(DIRECTION) Restate the full listing word for word and leave the pictures out.

(GIVEN DATA)
◆ ◆ ◆ ◆ ◆ ◆ ◆
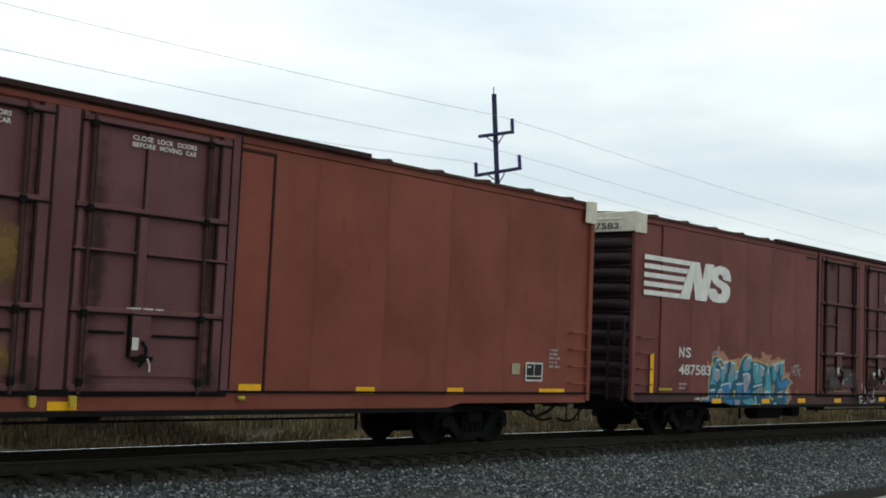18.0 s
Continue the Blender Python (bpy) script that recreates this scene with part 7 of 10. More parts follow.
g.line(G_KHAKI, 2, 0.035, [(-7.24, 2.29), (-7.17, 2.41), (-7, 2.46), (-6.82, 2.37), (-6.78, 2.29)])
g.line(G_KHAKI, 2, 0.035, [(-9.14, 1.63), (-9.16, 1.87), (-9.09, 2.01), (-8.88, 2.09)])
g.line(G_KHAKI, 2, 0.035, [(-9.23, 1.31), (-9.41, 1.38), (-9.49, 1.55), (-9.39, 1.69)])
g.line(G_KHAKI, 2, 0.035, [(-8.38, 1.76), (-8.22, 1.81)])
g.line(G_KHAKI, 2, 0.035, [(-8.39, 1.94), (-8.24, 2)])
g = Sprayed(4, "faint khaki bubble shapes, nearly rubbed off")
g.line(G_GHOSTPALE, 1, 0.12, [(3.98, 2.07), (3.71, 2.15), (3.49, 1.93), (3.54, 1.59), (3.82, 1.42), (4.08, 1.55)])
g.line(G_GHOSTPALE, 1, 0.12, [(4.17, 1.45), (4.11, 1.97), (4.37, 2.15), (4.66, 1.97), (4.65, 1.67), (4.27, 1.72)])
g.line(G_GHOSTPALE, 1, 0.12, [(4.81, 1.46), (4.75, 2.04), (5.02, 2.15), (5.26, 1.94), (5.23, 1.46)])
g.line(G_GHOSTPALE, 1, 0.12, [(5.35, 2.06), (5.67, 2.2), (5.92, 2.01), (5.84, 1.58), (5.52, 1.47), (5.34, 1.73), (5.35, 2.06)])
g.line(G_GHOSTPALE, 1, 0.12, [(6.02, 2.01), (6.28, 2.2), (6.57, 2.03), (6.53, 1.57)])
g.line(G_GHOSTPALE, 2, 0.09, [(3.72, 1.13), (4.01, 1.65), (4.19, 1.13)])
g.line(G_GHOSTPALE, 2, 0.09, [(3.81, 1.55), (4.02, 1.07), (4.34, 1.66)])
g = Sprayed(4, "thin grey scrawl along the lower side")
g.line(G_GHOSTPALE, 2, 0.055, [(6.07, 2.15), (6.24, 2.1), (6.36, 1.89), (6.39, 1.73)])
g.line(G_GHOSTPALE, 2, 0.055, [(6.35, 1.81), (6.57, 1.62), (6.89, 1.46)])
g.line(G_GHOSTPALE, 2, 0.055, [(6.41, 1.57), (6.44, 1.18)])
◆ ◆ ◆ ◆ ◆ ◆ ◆
(ANSWER)
18.0 s
Continue the Blender Python (bpy) script that recreates this scene with part 7 of 10. More parts follow.
g.line(G_KHAKI, 2, 0.035, [(-7.24, 2.29), (-7.17, 2.41), (-7, 2.46), (-6.82, 2.37), (-6.78, 2.29)])
g.line(G_KHAKI, 2, 0.035, [(-9.14, 1.63), (-9.16, 1.87), (-9.09, 2.01), (-8.88, 2.09)])
g.line(G_KHAKI, 2, 0.035, [(-9.23, 1.31), (-9.41, 1.38), (-9.49, 1.55), (-9.39, 1.69)])
g.line(G_KHAKI, 2, 0.035, [(-8.38, 1.76), (-8.22, 1.81)])
g.line(G_KHAKI, 2, 0.035, [(-8.39, 1.94), (-8.24, 2)])
g = Sprayed(4, "faint khaki bubble shapes, nearly rubbed off")
g.line(G_GHOSTPALE, 1, 0.12, [(3.98, 2.07), (3.71, 2.15), (3.49, 1.93), (3.54, 1.59), (3.82, 1.42), (4.08, 1.55)])
g.line(G_GHOSTPALE, 1, 0.12, [(4.17, 1.45), (4.11, 1.97), (4.37, 2.15), (4.66, 1.97), (4.65, 1.67), (4.27, 1.72)])
g.line(G_GHOSTPALE, 1, 0.12, [(4.81, 1.46), (4.75, 2.04), (5.02, 2.15), (5.26, 1.94), (5.23, 1.46)])
g.line(G_GHOSTPALE, 1, 0.12, [(5.35, 2.06), (5.67, 2.2), (5.92, 2.01), (5.84, 1.58), (5.52, 1.47), (5.34, 1.73), (5.35, 2.06)])
g.line(G_GHOSTPALE, 1, 0.12, [(6.02, 2.01), (6.28, 2.2), (6.57, 2.03), (6.53, 1.57)])
g.line(G_GHOSTPALE, 2, 0.09, [(3.72, 1.13), (4.01, 1.65), (4.19, 1.13)])
g.line(G_GHOSTPALE, 2, 0.09, [(3.81, 1.55), (4.02, 1.07), (4.34, 1.66)])
g = Sprayed(4, "thin grey scrawl along the lower side")
g.line(G_GHOSTPALE, 2, 0.055, [(6.07, 2.15), (6.24, 2.1), (6.36, 1.89), (6.39, 1.73)])
g.line(G_GHOSTPALE, 2, 0.055, [(6.35, 1.81), (6.57, 1.62), (6.89, 1.46)])
g.line(G_GHOSTPALE, 2, 0.055, [(6.41, 1.57), (6.44, 1.18)])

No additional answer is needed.